Rise in atmospheric temperature subsequently leads to rise in the temperature of the waters. This slight increase affects not only the composition of the water, but has detrimental impacts on what lies beneath. The ocean is home to some of the most diverse ecosystems and organisms that help maintain its integrity in more ways than one. It is home to several different habitats, such as coral reefs, seagrass beds, mangroves, etc. In turn these ecosystems harbour several more species of fish, molluscs, reptiles and a whole range of other vertebrates and invertebrates.

These ecosystems are so intricately linked with each other and the life they support, that a slight change in the habitat or a particular species has a direct impact on all that is associated with either of them. To give an example, let’s look at the coral reefs. Coral reefs are made up of different types of corals- hard (reef building) and soft corals (let’s say the ones that make the reef builders look pretty, like the sea fan). Corals have symbiotic algae residing within them that give corals their colour and most importantly, nutrition to them. Coral reefs are home to innumerable species of micro and mega fauna that help keep the reefs healthy and functioning. The parrot fish is one of the important fish species of the coral reefs. These fish chomp off the unhealthy algae that form a layer on the surface and suffocate the corals. Fun fact: the faeces of these parrot fish comes out looking like it could be sand. In fact, it actually becomes a predominant part of the sand that make up the white sandy beaches! (Take it from someone who has seen this first hand!).

Coming back to climate change. Rise in the ocean temperature causes that symbiotic algae of the corals to flee from it, leaving the coral without nutrition or colour. This is when the corals turn white, what is known as bleaching. This was known to be an irreversible phenomenon. However, there has been evidence of certain species of corals recovering from this event. This happens, of course, based on the extent of the bleaching event in the first place. The bleaching of corals results in the fish and other organisms associated with it, to leave the reef, since they depend on the corals for their survival. So what you end up with is an empty reef.

Because most things in the marine environment are interconnected, the death of a reef affects other marine ecosystems as well. Let’s look at this with another impact of climate change – rise in sea level. This can result in greater wave action, surges etc.
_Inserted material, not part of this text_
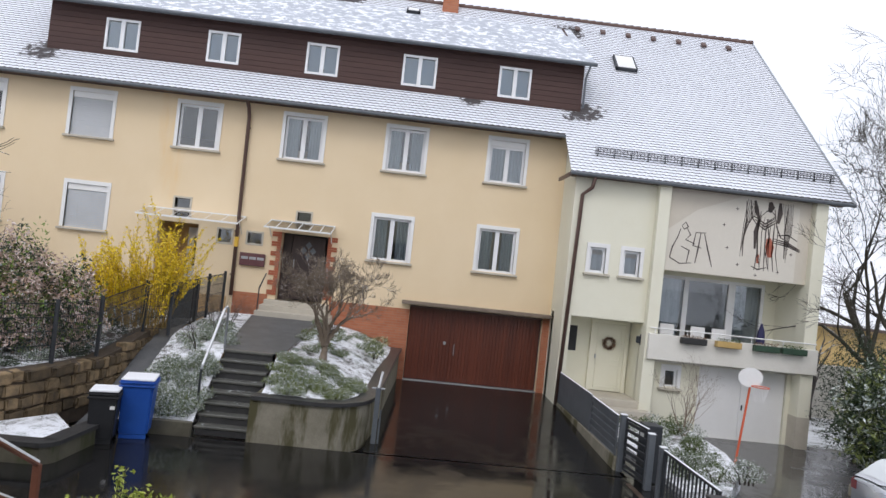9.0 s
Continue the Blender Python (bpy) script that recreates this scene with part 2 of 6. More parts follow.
M["garden_snow"] = ground_snow("snow_dusted_garden", (0.05, 0.035, 0.025), (0.09, 0.065, 0.045), 0.52, 4.5, (0.045, 0.065, 0.035))
M["mulch_snow"] = ground_snow("snow_on_red_mulch", (0.15, 0.04, 0.035), (0.30, 0.085, 0.07), 0.60, 11.0)
M["bed_snow"] = ground_snow("snowy_bed", (0.04, 0.03, 0.022), (0.08, 0.06, 0.04), 0.63, 4.5, (0.05, 0.08, 0.035))
M["soil"] = ground_snow("wet_soil", (0.03, 0.02, 0.015), (0.06, 0.04, 0.03), 0.05, 5.0)
M["far_ground"] = ground_snow("far_snowy_grass", (0.06, 0.07, 0.04), (0.10, 0.11, 0.07), 0.6, 1.5)


# ================= mesh helpers =================
def box(bm, x0, x1, y0, y1, z0, z1):
    v = [bm.verts.new(c) for c in ((x0, y0, z0), (x1, y0, z0), (x1, y1, z0), (x0, y1, z0), (x0, y0, z1), (x1, y0, z1), (x1, y1, z1), (x0, y1, z1))]
    for f in ((3, 2, 1, 0), (4, 5, 6, 7), (0, 1, 5, 4), (1, 2, 6, 5), (2, 3, 7, 6), (3, 0, 4, 7)):
        bm.faces.new([v[i] for i in f])
    return bm


def bx(x0, x1, y0, y1, z0, z1, bevel=0.0, seg=1):
    bm = box(bmesh.new(), x0, x1, y0, y1, z0, z1)
    if bevel:
        bmesh.ops.bevel(bm, geom=bm.edges[:], offset=bevel, segments=seg, affect="EDGES")
    return bm


def tube(bm, pts, radii, sides=8, cap=True):
    """A tapered tube along pts."""
    rings = []
    pts = [Vector(q) for q in pts]
    side = None
    for i, q in enumerate(pts):
        d = (pts[min(i + 1, len(pts) - 1)] - pts[max(i - 1, 0)]).normalized()
        if side is None:
            side = d.orthogonal().normalized()
        side = (side - d * side.dot(d)).normalized()
        up = d.cross(side)
        r = radii[i] if isinstance(radii, (list, tuple)) else radii
        rings.append([bm.verts.new(q + (side * math.cos(a) + up * math.sin(a)) * r) for a in [2 * math.pi * k / sides for k in range(sides)]])
    for a, b in zip(rings, rings[1:]):
        for k in range(sides):
            bm.faces.new((a[k], a[(k + 1) % sides], b[(k + 1) % sides], b[k]))
    if cap:
        bm.faces.new(rings[0][::-1])
        bm.faces.new(rings[-1])
    return bm


def prism(bm, outline, z0, z1):
    """An upright prism over a plan outline (counter-clockwise)."""
    lo = [bm.verts.new((x, y, z0)) for x, y in outline]
    hi = [bm.verts.new((x, y, z1)) for x, y in outline]
    k = len(outline)
    for i in range(k):
        bm.faces.new((lo[i], lo[(i + 1) % k], hi[(i + 1) % k], hi[i]))
    bm.faces.new(lo[::-1])
    bm.faces.new(hi)
    return bm


def mesh_of(bm, name, mat, smooth=False):
    bmesh.ops.recalc_face_normals(bm, faces=bm.faces[:])
    me = bpy.data.meshes.new(name)
    bm.to_mesh(me)
    bm.free()
    for m in mat if isinstance(mat, (list, tuple)) else [mat]:
        me.materials.append(m)
    if smooth:
        me.shade_smooth()
    return me


def part(name, bm, material, parent=None, label="", smooth=False):
    ob = new(name, mesh_of(bm, name, material, smooth))
    if parent is not None:
        ob.parent = parent
    return tagged(ob, label)


def shared(name, me, parent, m):
    ob = new(name, me)
    ob.parent = parent
    ob.matrix_basis = m
    return ob


def thing(name, label, category, group="", kind="", at=(0, 0, 0), rz=0.0):
    ob = new(name)
    ob.empty_display_size = 0.1
    ob.matrix_basis = pose(*at, 0, 0, rz)
    return tagged(ob, label, category, group, kind)


def raw(name, verts, faces, mat, parent=None, label="", smooth=False):
    me = bpy.data.meshes.new(name)
    me.from_pydata(verts, [], faces)
    me.materials.append(mat)
    me.update()
    if smooth:
        me.shade_smooth()
    ob = new(name, me)
    if parent is not None:
        ob.parent = parent
    return tagged(ob, label)


def holed(x0, x1, z0, z1, holes, y0, y1):
    """An upright wall slab between y0 (front) and y1 with rectangular openings (x0, x1, z0, z1)."""
    bm = bmesh.new()
    xs = sorted({x0, x1, *[v for h in holes for v in h[:2]]})
    zs = sorted({z0, z1, *[v for h in holes for v in h[2:]]})
    xs, zs = [v for v in xs if x0 <= v <= x1], [v for v in zs if z0 <= v <= z1]
    inside = lambda x, z: any(h[0] < x < h[1] and h[2] < z < h[3] for h in holes)
    solid = [[not inside((a + b) / 2, (c + d) / 2) for c, d in zip(zs, zs[1:])] for a, b in zip(xs, xs[1:])]
    grid = {}

    def vert(i, j, k):
        if (i, j, k) not in grid:
            grid[i, j, k] = bm.verts.new((xs[i], (y0, y1)[k], zs[j]))
        return grid[i, j, k]

    nx, nz = len(xs) - 1, len(zs) - 1
    ok = lambda i, j: 0 <= i < nx and 0 <= j < nz and solid[i][j]
    for i in range(nx):
        for j in range(nz):
            if not solid[i][j]:
                continue
            bm.faces.new([vert(i, j, 0), vert(i + 1, j, 0), vert(i + 1, j + 1, 0), vert(i, j + 1, 0)])
            bm.faces.new([vert(i, j, 1), vert(i, j + 1, 1), vert(i + 1, j + 1, 1), vert(i + 1, j, 1)])
            for di, dj, e in ((-1, 0, ((0, 0), (0, 1))), (1, 0, ((1, 1), (1, 0))), (0, -1, ((1, 0), (0, 0))), (0, 1, ((0, 1), (1, 1)))):
                if not ok(i + di, j + dj):
                    (a, b), (c, d) = e
                    bm.faces.new([vert(i + a, j + b, 0), vert(i + c, j + d, 0), vert(i + c, j + d, 1), vert(i + a, j + b, 1)])
    return bm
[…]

And one of the major functions of reefs are that they provide protection to the coastlines by reducing the impact of the waves. They are essentially speed breaks for the waves moving towards the shore. In their absence, the impact of the waves on the seagrass beds and mangroves causes damage to their structure and functionality. This affects the biodiversity that each of these ecosystems support. Mangroves are also affected adversely because they cannot survive with higher salinity than what they are accustomed to. Moreover, mangroves have external roots that absorb atmospheric oxygen, and increase in water level will drown these roots.

Sea level rise also exacerbates the effects of storms, causing greater surges and subsequently, floods. Tuvalu, an island nation in the Pacific Ocean, is one such place where sea level rise poses the biggest threat. The average height of the islands, above sea level, is >2m. That is almost similar to the average height of the shortest men in Indonesia! There are predictions that Tuvalu could be the first country to sink thanks to rise in sea level, much like Atlantis. Over the last few years, Tuvalu has faced series of flooding events. The extent of these events has led to poor groundwater quality, death of food crop, and in extreme situations, even forcing people to evacuate their own homes, leaving them homeless.
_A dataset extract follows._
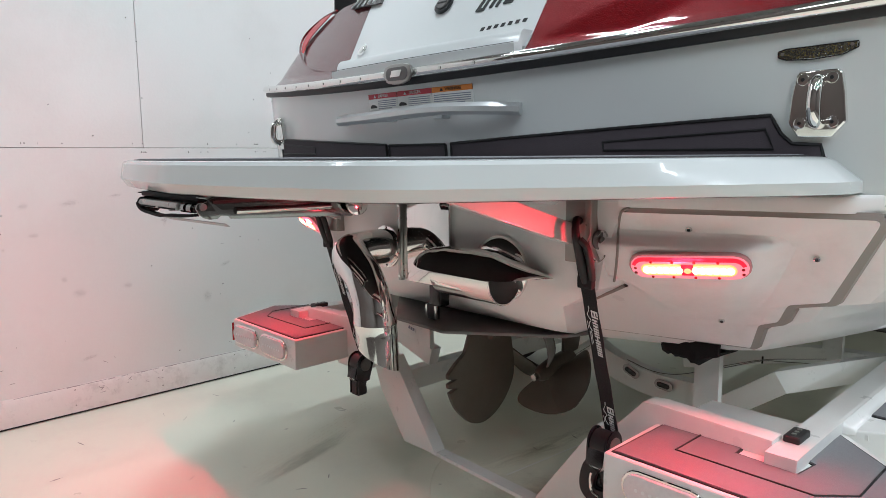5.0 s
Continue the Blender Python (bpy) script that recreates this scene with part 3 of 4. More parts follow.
# propeller
HUB = Vector((-0.053, 0.573, 0.416))
SHAFT = Vector((0, 1, 0.16)).normalized()
prop = part("propeller_hub", tube([HUB + SHAFT * s for s in (0, 0.02, 0.09, 0.19)], 0.034, 18, scales=[0.5, 0.8, 1, 0.95]), BRONZE, boat, "dark bronze four-bladed propeller")
part("hub_nut", disc(HUB + SHAFT * 0.002, -SHAFT, 0.013, 0.022, 6, 0.002), STEEL, prop)
pu = Vector((1, 0, 0))
pv = SHAFT.cross(pu).normalized()
for k in range(4):
    a0 = radians(104 + 90 * k)
    rws = []
    for q, w in ((0, 0.028), (0.15, 0.046), (0.3, 0.064), (0.45, 0.082), (0.6, 0.098), (0.75, 0.111), (0.87, 0.117), (0.95, 0.115), (1.0, 0.104)):
        r = 0.028 + 0.146 * q
        row = []
        for j in range(9):
            u = (j / 8 - 0.5) * 2
            tw = radians(52 - 22 * q)
            ang = a0 - 0.2 * q + u * w * math.cos(tw) / max(r, 0.05)
            row.append(HUB + SHAFT * (0.055 - u * w * math.sin(tw)) + (pu * math.cos(ang) + pv * math.sin(ang)) * (r - 0.012 * q * u * u))
        rws.append(row)
    part("blade", slab(rws, SHAFT * 0.006), BRONZE, prop, angle=60)
part("propeller_shaft", tube([HUB + SHAFT * 0.1, HUB + SHAFT * 1.5], 0.017, 12), STEEL, boat)
part("shaft_bracket", prism([(-0.06, 0.72, 0.66), (-0.06, 0.86, 0.66), (-0.06, 0.80, 0.45), (-0.06, 0.72, 0.44)], (0.014, 0, 0), 0.003), BRONZE, boat)

# red stern lights
for sgn in (1, -1):
    f = (lambda q: q) if sgn > 0 else mirror
    c = LIGHT_AT if sgn > 0 else Vector((2 * CX - LIGHT_AT.x, LIGHT_AT.y, LIGHT_AT.z))
    u = Vector((0.21 * sgn, 0.065, 0.012)) * sgn
    fr = plane_frame(c, u, (0, -0.039, 0.058))
    nz = fr[3]
    lamp = part("stern_light", on_frame(fr, stadium(0.236, 0.058), 0.0, 0.012, 0.004), LED_SOFT, boat, "lit red oblong stern light with a clear bezel")
    part("bezel", on_frame(fr, stadium(0.246, 0.067), -0.004, 0.010, 0.003), BEZEL, lamp, "clear pinkish bezel")
    for k in (-0.050, 0.049):
        part("lens_glow", on_frame(fr, [(k + a, b - 0.004) for a, b in stadium(0.094, 0.033)], 0.0095, 0.003, 0.001), LED_EDGE, lamp, "glowing red lens")
        part("led_strip", on_frame(fr, [(k + a, b - 0.004) for a, b in stadium(0.086, 0.024)], 0.011, 0.003, 0.001), LED_MID, lamp, "glowing red strip")
        for q in range(6):
            part("diode", on_frame(fr, [(k - 0.034 + 0.0136 * q + a, 1.15 * b - 0.004) for a, b in circle(0.0076, 12)], 0.0135, 0.002), LED, lamp, "bright red diode")
    crown = [(0.089 + 0.026 * math.cos(a), 0.029 * math.sin(a)) for a in [radians(18 + 12 * i) for i in range(7)]]
    under = [(0.089 + 0.019 * math.cos(a), 0.0185 * math.sin(a)) for a in [radians(18 + 12 * i) for i in range(7)]]
    band = crown + [(-x, z) for x, z in crown[::-1]] + [(-x, z) for x, z in under] + under[::-1]
    part("lens_shade", on_frame(fr, band, 0.0118, 0.0015), LED_RIM, lamp, "dark red upper rim")
    part("lens_bridge", on_frame(fr, [(-0.013, -0.017), (0.012, -0.017), (0.012, 0.010), (-0.013, 0.010)], 0.0125, 0.003, 0.0008), LED_RIM, lamp, "dark red frame between the strips")
    part("lens_chip", on_frame(fr, [(a, b - 0.004) for a, b in circle(0.0075, 12)], 0.0150, 0.0015), LED_EDGE, lamp)
    for sx in (-0.108, 0.107):
        for sy in (-0.014, -0.001, 0.011):
            part("lamp_screw", on_frame(fr, [(sx + a, sy + b) for a, b in circle(0.0034, 10)], 0.0115, 0.0015), RED_LENS, lamp)
    for sx in (-0.073, -0.030, 0.014, 0.060):
        for sy in (-0.0235, 0.0170):
            part("lamp_screw", on_frame(fr, [(sx + a, sy + b) for a, b in circle(0.0030, 10)], 0.0134, 0.0015), RED_LENS, lamp)
    lp = c + nz * 0.024
    # one lamp for each strip: the outer one throws wide, the inner one downwards
    for k, beam, power, cone in ((0.052, Vector((0.12 * sgn, -0.70, -0.70)), 0.45, 138), (0.0, Vector((0.17 * sgn, -0.95, 0.10)), 0.50, 178)):
        at = lp + fr[1] * k * sgn
        red = area_lamp("red_lamp", look(at, at + beam), 0.06, 0.02, BAR_POWER * power, (1.0, 0.026, 0.052))
        red.data.spread = radians(cone)
        # what the clear rim lets out sideways, onto the panel
        spill = bpy.data.lights.new("red_spill", "POINT")
        spill.energy, spill.color, spill.shadow_soft_size = 0.15, (1.0, 0.02, 0.04), 0.012
        new("red_spill", spill).matrix_world = pose(*(c + nz * 0.021 + fr[1] * k * sgn))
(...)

The threats to the ocean from climate change doesn’t end here. The war between the ocean and climate change is something that not a lot of people are aware of. This is just the beginning of what’s to unfold in the future if necessary action is not taken to mitigate or even lessen these impacts on the ocean. This is where, the sidekick, marine conservation comes into the picture. Conservation can range from removing debris off the beaches to actually protecting a particular species or habitat. Restoration plays a vital role in the conservation of the oceans. Artificial reefs are being built all around the world to restore what was once lost. Marine conservationists around the world are trying their best to help conserve and preserve our most precious asset. The success rates are, however, debatable. Nonetheless, our hope is that their efforts and the fight put up by them will help us reduce, if not reverse the effects of climate change that we see at present.
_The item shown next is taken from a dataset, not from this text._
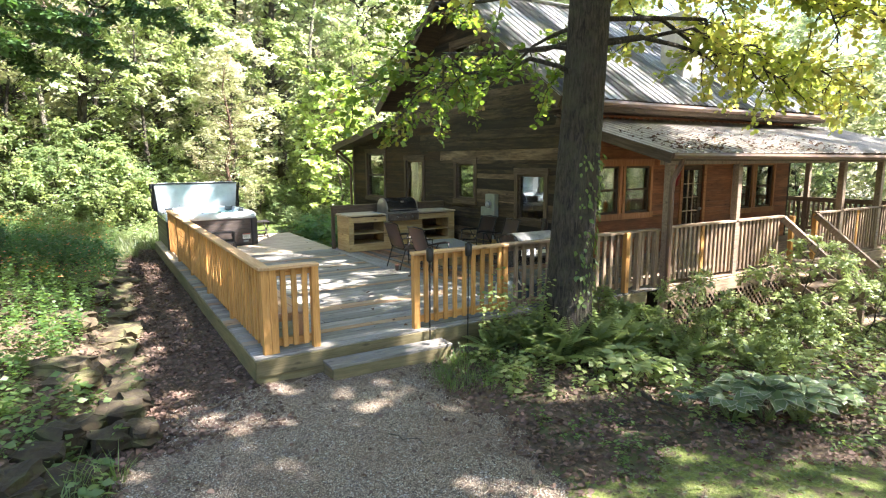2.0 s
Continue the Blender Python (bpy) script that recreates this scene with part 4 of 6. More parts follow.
# the tub stands at its true width and depth
tub.matrix_basis = Matrix.Translation((4.06, 17.165, D)) @ Matrix.Diagonal((1.045, 1.16, 0.995, 1)) @ Matrix.Translation((-3.965, -17.18, -D)) @ tub.matrix_basis
strainer = empty("float_dispenser", (4.75, 17.85, 1.05), "blue floating chlorine dispenser bobbing in the tub", "pool float")
part("lid", loft([rrect(0.05, 0.05, 0.049, 1.07, 5, 4.75, 17.85), rrect(0.056, 0.056, 0.055, 1.095, 5, 4.75, 17.85), rrect(0.044, 0.044, 0.043, 1.105, 5, 4.75, 17.85)], True, True), plain("pool_blue", (0.01, 0.13, 0.55), 0.35), strainer, smooth=True)
basket = empty("skimmer_basket", (4.78, 18.13, 1.085), "dark round skimmer basket at the water line", "skimmer")
part("ring", loft([rrect(0.085, 0.085, 0.084, 1.06, 5, 4.78, 18.13), rrect(0.09, 0.09, 0.089, 1.12, 5, 4.78, 18.13), rrect(0.075, 0.075, 0.074, 1.12, 5, 4.78, 18.13), rrect(0.06, 0.06, 0.059, 1.09, 5, 4.78, 18.13)]), dark_chrome, basket)

# tub steps
steps = empty("tub_steps", (4.03, 16.7, D), "dark plastic two-tread step in front of the hot tub", "step stool")
for z, y in ((0.745, 16.62), (0.50, 16.47)):
    for j in range(3):
        part("tread_slat", box(3.66, y - 0.12 + j * 0.083, z - 0.03, 4.42, y - 0.042 + j * 0.083, z, 0.008), "black_plastic", steps)
for x in (3.685, 4.395):
    part("side_frame", add_box(box(x - 0.02, 16.36, D, x + 0.02, 16.40, 0.475, 0.006), x - 0.02, 16.50, D, x + 0.02, 16.55, 0.72, 0.006), "black_plastic", steps)
    part("rear_leg", box(x - 0.02, 16.68, D, x + 0.02, 16.73, 0.72, 0.006), "black_plastic", steps)
    part("side_rail", box(x - 0.018, 16.36, 0.44, x + 0.018, 16.72, 0.475, 0.006), "black_plastic", steps)
part("riser", box(3.70, 16.555, 0.50, 4.38, 16.57, 0.56, 0.004), "black_plastic", steps)
steps.matrix_basis = Matrix.Translation((0.06, 0.24, 0)) @ steps.matrix_basis

# folding side table
side = empty("folding_table", (5.4, 18.5, D), "small dark folding wooden side table beside the hot tub", "side table")
dark_wood = wood("espresso_wood", (0.02, 0.016, 0.014), (0.04, 0.033, 0.03), (0.07, 0.06, 0.055), vary=0.15, strength=0.2)
M["espresso"] = dark_wood
for k in range(6):
    board("top_slat", (5.13 + 0.045 + k * 0.083, 18.2, 0.775), (5.13 + 0.045 + k * 0.083, 18.78, 0.775), 0.078, 0.02, "espresso", side)
for x in (5.17, 5.57):
    board("cross_leg", (x, 18.24, D + 0.005), (x + 0.01, 18.74, 0.762), 0.025, 0.04, "espresso", side)
    board("cross_leg", (x + 0.03, 18.74, D + 0.005), (x + 0.03, 18.24, 0.762), 0.025, 0.04, "espresso", side)
for y, z in ((18.3, 0.36), (18.68, 0.36), (18.33, 0.52)):
    board("stretcher", (5.15, y, z), (5.62, y, z), 0.03, 0.035, "espresso", side)
side.matrix_basis = Matrix.Translation((0.15, 0.15, 0)) @ side.matrix_basis

# telescopic pole standing on the bench end
pole = empty("telescopic_pole", (3.2, 15.6, 0.73), "blue and white telescopic pole leaning on the railing", "pole")
part("shaft", tube([(3.128, 15.63, 1.24), (3.205, 15.60, 0.735)], 0.017, 8), plain("white_tube", (0.62, 0.64, 0.66), 0.35), pole)
pool_blue = plain("grip_blue", (0.02, 0.24, 0.62), 0.4)
part("grip", tube([(3.125, 15.632, 1.26), (3.146, 15.624, 1.12)], 0.024, 8), pool_blue, pole)
part("clamp", tube([(3.18, 15.61, 0.90), (3.188, 15.607, 0.85)], 0.023, 8), pool_blue, pole)

# ---- outdoor kitchen ----
kitchen = empty("outdoor_counter", (8.1, 14.8, D), "yellow pine outdoor counter with open shelves and a raised back ledge", "counter")
CX0, CX1, CY0, CY1, CZ = 6.68, 9.69, 14.57, 15.34, 1.205
OPEN = [(6.81, 7.61), (8.71, 9.5)]
xs = [CX0] + [v for o in OPEN for v in o] + [CX1]
for k, (a, b) in enumerate(((CX0, 6.81), (7.61, 8.71), (9.5, CX1))):
    n = 4
    for j in range(n):
        z0 = 0.49 + j * (0.52 / n)
        board("front_board", (a, CY0 + 0.01, z0 + 0.26 / n), (b, CY0 + 0.01, z0 + 0.26 / n), 0.02, 0.52 / n - 0.003, "counter", kitchen, c=0.002)
for a, b in ((CX0, 8.1), (8.103, CX1)):
    board("front_board", (a, CY0 + 0.01, 0.40), (b, CY0 + 0.01, 0.40), 0.02, 0.185, "counter", kitchen, c=0.002)
    board("front_board", (a, CY0 + 0.01, 1.075), (b, CY0 + 0.01, 1.075), 0.02, 0.125, "counter", kitchen, c=0.002)
for j in range(6):
    z0 = D + 0.005 + j * 0.142
    board("side_board", (CX0 + 0.01, CY0 + 0.022, z0 + 0.07), (CX0 + 0.01, CY1, z0 + 0.07), 0.02, 0.139, "counter", kitchen, c=0.002)
part("back_panel", box(CX0 + 0.02, CY1 - 0.02, D, CX1, CY1, CZ - 0.04), "trim_dark", kitchen)
part("end_panel", box(CX1 - 0.02, CY0 + 0.022, D, CX1, CY1 - 0.02, CZ - 0.04), "counter", kitchen)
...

As a Maldives island resort, Reethi Faru has been mindful of importance of coral conservation since the construction phase of the resort. Artificial reefs have been deployed to salvage the corals that were damaged by coral bleaching and natural storms. These artificial reefs are accumulated in one place to create the “Reethi Garden” or coral garden. The transplantation process includes collection of broken or damaged (but live) pieces of coral and attaching them to coral frames. This gives the corals a chance at survival and enhance the existing reef habitats. Coral reefs are the heart of life in the Maldivian waters and restoration of this ecosystem is of paramount importance now. Our goal is to have multiple ‘Reethi gardens’ around the island and to create a sustainable long-term project to help preserve and conserve the coral reefs at Reethi Faru Resort.